Des appels dans la nuit
L'agitation verbale des déments pourrait être
une façon de communiquer lorsque le verbe se tarit
Vide. Il n'y a pas d'autres mots pour décrire le regard
des personnes âgées gravement frappées par
des maladies comme l'Alzheimer. Vide aussi, en partie du moins,
le sanctuaire de souvenirs du père, de la mère,
de l'être aimé. Peut-on dire vides pour autant les
propos à peine intelligibles des mêmes malades lorsqu'ils
perdent peu à peu l'usage de la parole et de la raison?
Philippe Landreville ne le croit pas. "La croyance populaire
est que les patients atteints de démence sont déconnectés,
qu'ils ne peuvent avoir de vie intérieure et qu'ils ne
peuvent communiquer leurs besoins, reconnaît le professeur
de l'École de psychologie. Je crois qu'il ne faut pas
prendre pour acquis que ces personnes n'essaient pas de communiquer.
Au contraire, il faut présumer qu'elles essaient de nous
dire quelque chose, un désir, une souffrance physique
ou morale, qu'elles ont chaud ou froid, qu'elles ont faim ou
soif, ou tout simplement qu'elles voudraient un peu d'attention."
Pas facile de prouver que ces plaintes, ces cris, ces injures,
ces grognements et ces phrases répétées
inlassablement sont des messages lancés depuis le seuil
de la raison.
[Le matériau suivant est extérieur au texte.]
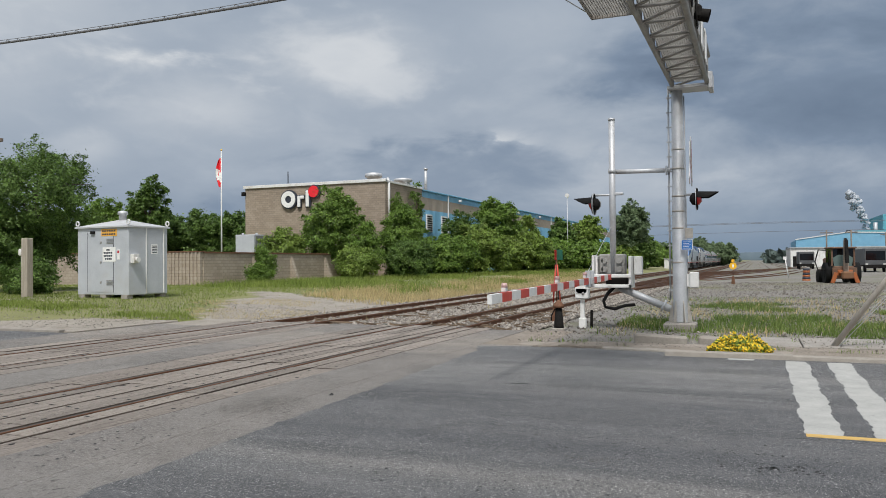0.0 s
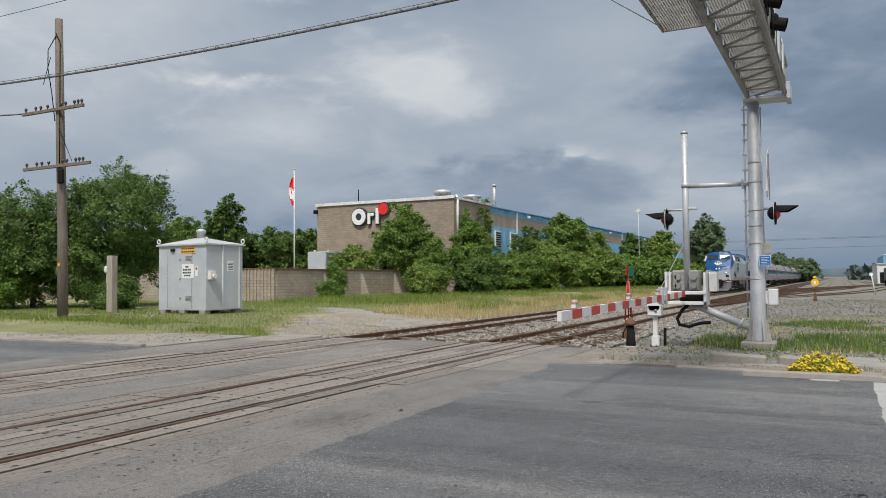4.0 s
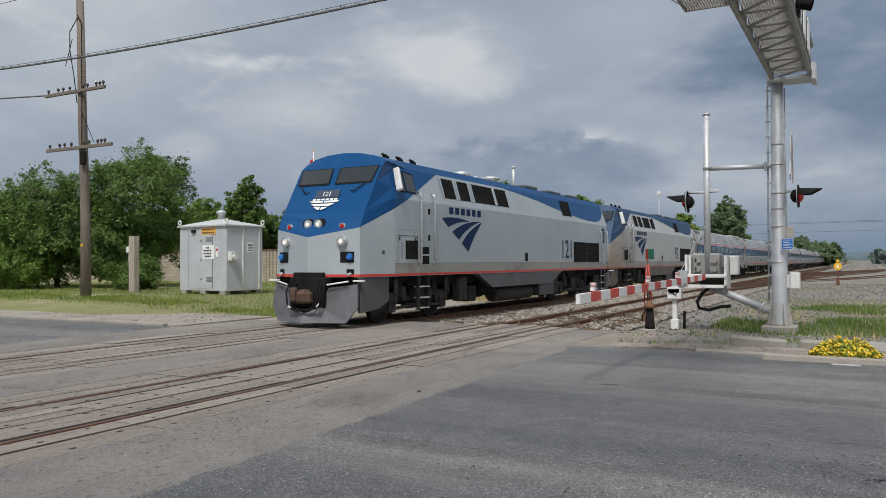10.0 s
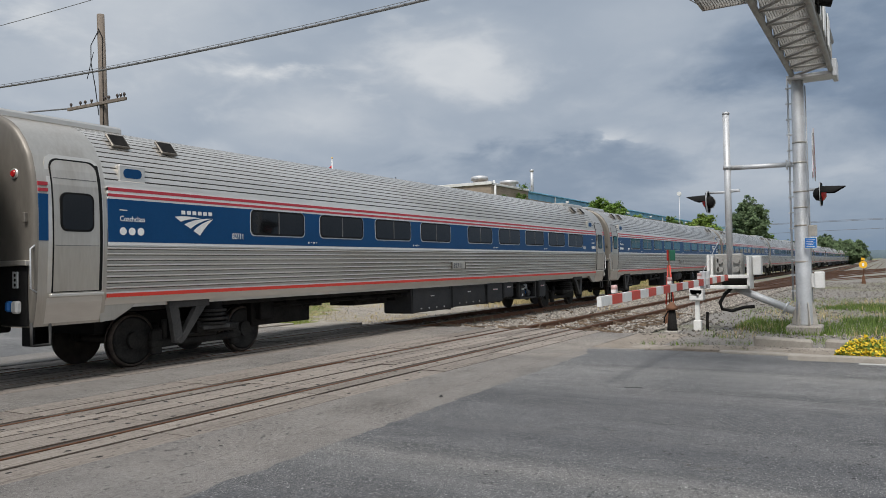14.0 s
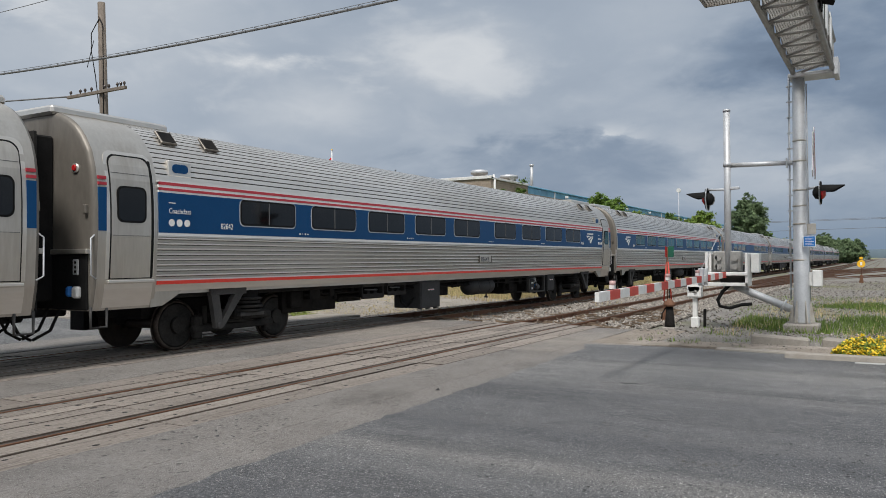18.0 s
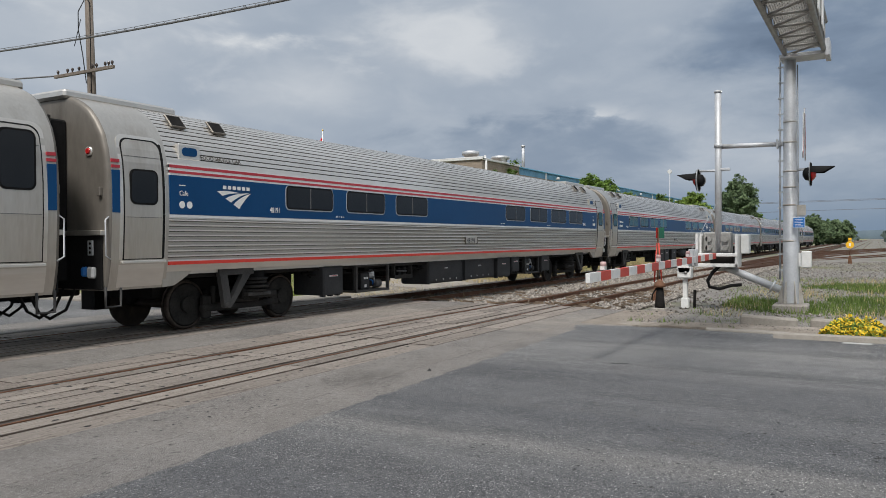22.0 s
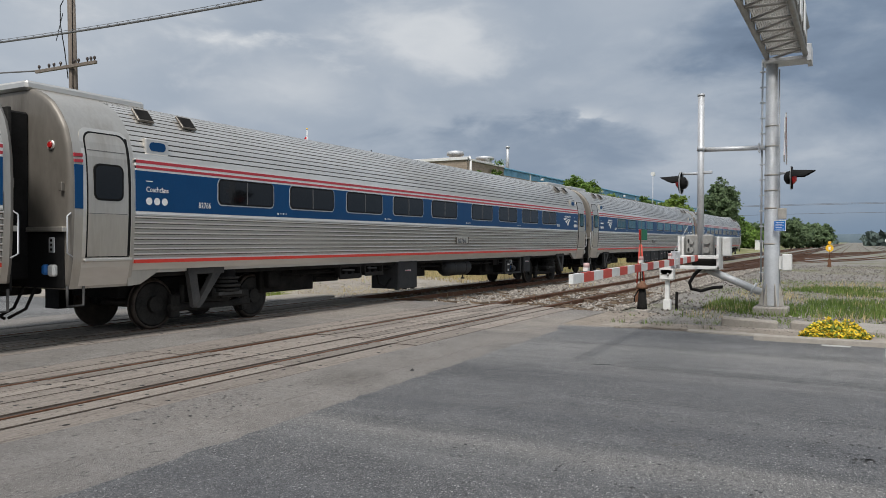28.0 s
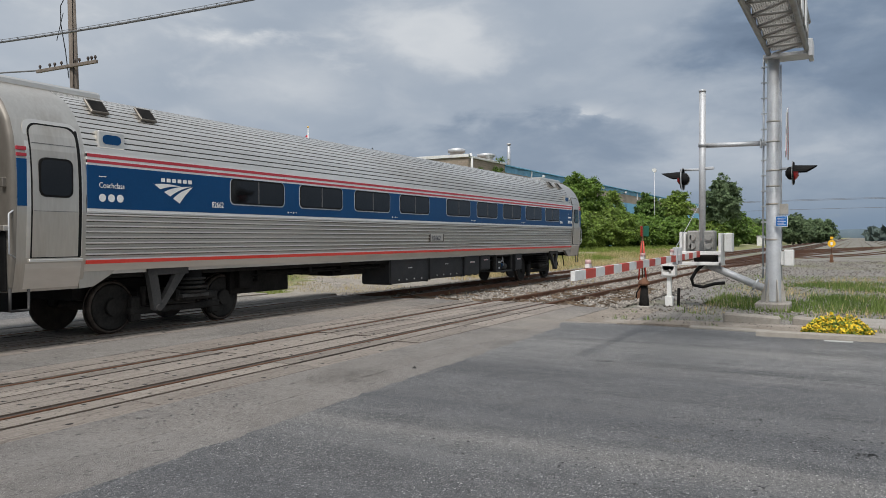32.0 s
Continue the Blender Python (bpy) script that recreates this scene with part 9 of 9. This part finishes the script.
sl = tagged(empty("yard_lamp", pose(-25.4, 110, 0.3)), "thin lamp post with a round white head", "lamp post")
part("post", Mesh().tube([(0, 0, 0), (0, 0, 10.7)], 0.05, 8), M["galv"], sl)
part("head", Mesh().tube([(0, -0.1, 10.95), (0, 0.1, 10.95)], 0.30, 16), M["whitepaint"], sl)

# distant hills and a dark band of woods on the horizon
hl = Mesh()
hl.smooth = True
xs_ = list(range(-2400, 2401, 60))
for x in xs_:
    hgt = 26 + 30 * noise.noise((x * 0.0016, 3.3, 0)) + 10 * noise.noise((x * 0.006, 1.3, 0))
    hl.v += [(x, 2600, -5), (x, 2600, max(8, hgt)), (x, 3200, max(8, hgt) + 6)]
for i in range(len(xs_) - 1):
    for j in (0, 1):
        hl.face((i * 3 + j, i * 3 + j + 1, i * 3 + 3 + j + 1, i * 3 + 3 + j))
# the hills' haze is only their colour
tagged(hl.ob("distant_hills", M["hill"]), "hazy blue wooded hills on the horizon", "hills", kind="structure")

# ---- trees and bushes ----
def leafy(name, x, y, z0, h, r, leaf, label, seed, trunk=0.25, leaf_size=0.22, density=1.0, squat=1.0, cat="tree", shape="round"):
    """A tapered trunk with limbs, and a crown of leaf clumps with gaps and an uneven outline."""
    rng = np.random.default_rng(seed)
    t = tagged(empty(name, pose(x, y, z0)), label, cat)
    H = h - z0
    base = H * trunk
    tr = Mesh()
    lean = rng.uniform(-0.05, 0.05, 2) * H
    tr.tube([(0, 0, -0.2), (lean[0] * 0.3, lean[1] * 0.3, H * 0.35), (lean[0], lean[1], H * 0.8)], [max(0.05, H * 0.022), H * 0.016, 0.02], 9)
    limbs = []
    for i in range(9):
        a, zz = rng.uniform(0, 2 * math.pi), rng.uniform(0.2, 0.65) * H
        ln = r * rng.uniform(0.5, 0.95)
        e = (math.cos(a) * ln, math.sin(a) * ln, zz + rng.uniform(0.1, 0.4) * H * 0.6)
        f = zz / H
        s = (lean[0] * f, lean[1] * f, zz)
        mid = tuple((p + q) / 2 + (0, 0, 0.06 * H)[k] for k, (p, q) in enumerate(zip(s, e)))
        tr.tube([s, mid, e], [H * 0.009, H * 0.006, 0.008], 6)
        limbs.append(e)
    part("trunk", tr, M["bark"], t, "grey brown trunk and limbs")
    crown_h = H - base
    nc = int(110 * density * max(0.5, (r / 2.0) ** 1.5))
    d = rng.normal(size=(nc, 3))
    d /= np.linalg.norm(d, axis=1, keepdims=True)
    rad = rng.uniform(0.25, 1.0, nc) ** 0.5
    lump = np.array([1 + 0.34 * noise.noise(Vector(v) * 1.9 + Vector((seed, 0, 0))) for v in d])
    c = d * (rad * lump)[:, None]
    if shape == "cone":
        c[:, :2] *= (1.0 - 0.45 * np.clip(c[:, 2:3] + 0.2, 0, 1))
    centre = np.array([lean[0] * 0.5, lean[1] * 0.5, base + crown_h * 0.5])
    c = c * np.array([r, r, crown_h * 0.5 * squat]) * 0.92 + centre
    per = int((190 if y < 70 else 150 if y < 105 else 80) * density)
    # each clump is a drooping spray of leaves along a twig
    ax = d * 0.8 + rng.normal(size=(nc, 3)) * 0.5 + np.array([0, 0, 0.15])
    ax /= np.linalg.norm(ax, axis=1, keepdims=True)
    ln = rng.uniform(0.5, 1.1, nc) * (0.45 + 0.22 * r)
    u = rng.uniform(-0.5, 0.65, (nc, per, 1))
    wide = (0.30 + 0.06 * r) * (0.85 - u)
    pts = c[:, None, :] + ax[:, None, :] * u * ln[:, None, None] + rng.normal(size=(nc, per, 3)) * wide * np.array([0.6, 0.6, 0.42])
    pts[:, :, 2] -= (np.clip(u[:, :, 0], 0, 1) ** 2) * ln[:, None] * 0.35
    pts = pts.reshape(-1, 3)
    out = pts - centre
    nr = out / (np.linalg.norm(out, axis=1, keepdims=True) + 1e-6) * 0.5 + rng.normal(size=pts.shape) * 0.55 + np.array([0, -0.1, 0.5])
    keep = pts[:, 2] > 0.05
    cloud_mesh("crown", pts[keep], nr[keep], leaf_size * (0.44 if y < 70 else 0.5 if y < 105 else 0.7), leaf, t, rng, 1.9)
    return t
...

Philippe Landreville et ses collègues Évelyne
Matteau, Louis Laplante et Christian Laplante ont tout de même
tenté le coup. Les résultats qu'ils rapportent
dans un récent numéro de l'American Journal
of Alzheimer's Disease and Other Dementia ne prouvent pas
hors de tout doute leur audacieuse hypothèse, mais ils
ne la contredisent pas non plus.
En collaboration avec le personnel soignant de six centres d'hébergement,
les chercheurs ont étudié la fréquence des
manifestations d'agitation verbale chez 59 patients atteints
de démence, en fonction de la gravité de leurs
limitations langagières. "Notre hypothèse
est que ces comportements ne surviennent pas au hasard, mais
bien pour communiquer un besoin, explique Philippe Landreville.
Si c'est bien le cas, les personnes les moins capables de communiquer
par le langage devraient manifester plus d'agitation verbale."
La nouvelle frontière
C'est effectivement ce que révèlent leurs observations.
La fréquence d'agitation verbale est 50 % plus élevée
dans le groupe des personnes dont les fonctions langagières
sont très limitées. De plus, ces mêmes patients
ont un "répertoire" d'agitation verbale plus
varié que le groupe ayant mieux conservé la capacité
de communiquer par le langage. Les différences entre les
deux groupes ne sont pas spectaculaires, mais elles concordent
avec l'hypothèse que l'agitation verbale signifie quelque
chose du point de vue des personnes démentes, concluent
les chercheurs. "Nos résultats n'excluent pas la
possibilité que ce comportement soit causé par
une détérioration de l'état des patients
plus gravement atteints, admet toutefois Philippe Landreville.
Mais ils ne nous donnent aucune raison de croire qu'ils n'essaient
pas de communiquer quelque chose."
Que faire alors lorsque des patients sont en proie à un
épisode d'agitation verbale? "Ce comportement est
souvent considéré comme perturbateur dans les centres
d'hébergement, de sorte que le personnel tente de l'éteindre,
souvent à l'aide de médicaments. Nos résultats
disent qu'il faudrait plutôt prendre comme point de départ
qu'il y a une tentative de communication, qu'il faut déterminer
ce qui déclenche et accentue l'agitation verbale et qu'il
faut essayer de comprendre ce qui se cache derrière",
propose Philippe Landreville.
Le chercheur ne s'étonnerait pas que des préposés
aux bénéficiaires accueillent avec scepticisme
l'interprétation qu'il donne à ce qu'eux considèrent
comme du délire. "Par contre, plusieurs de ceux à
qui j'en ai parlé se sont montrés très ouverts
à l'idée. Ils comprennent que la qualité
de vie des patients est en jeu."
La question est d'autant plus importante qu'elle n'est pas transitoire.
"Avec le vieillissement de la population, le nombre de personnes
qui souffriront de démence ira en grandissant, constate
Philippe Landreville. On connaît peu de choses sur l'origine
de ce problème et il n'existe pas encore de solutions.
C'est la nouvelle frontière dans ce domaine."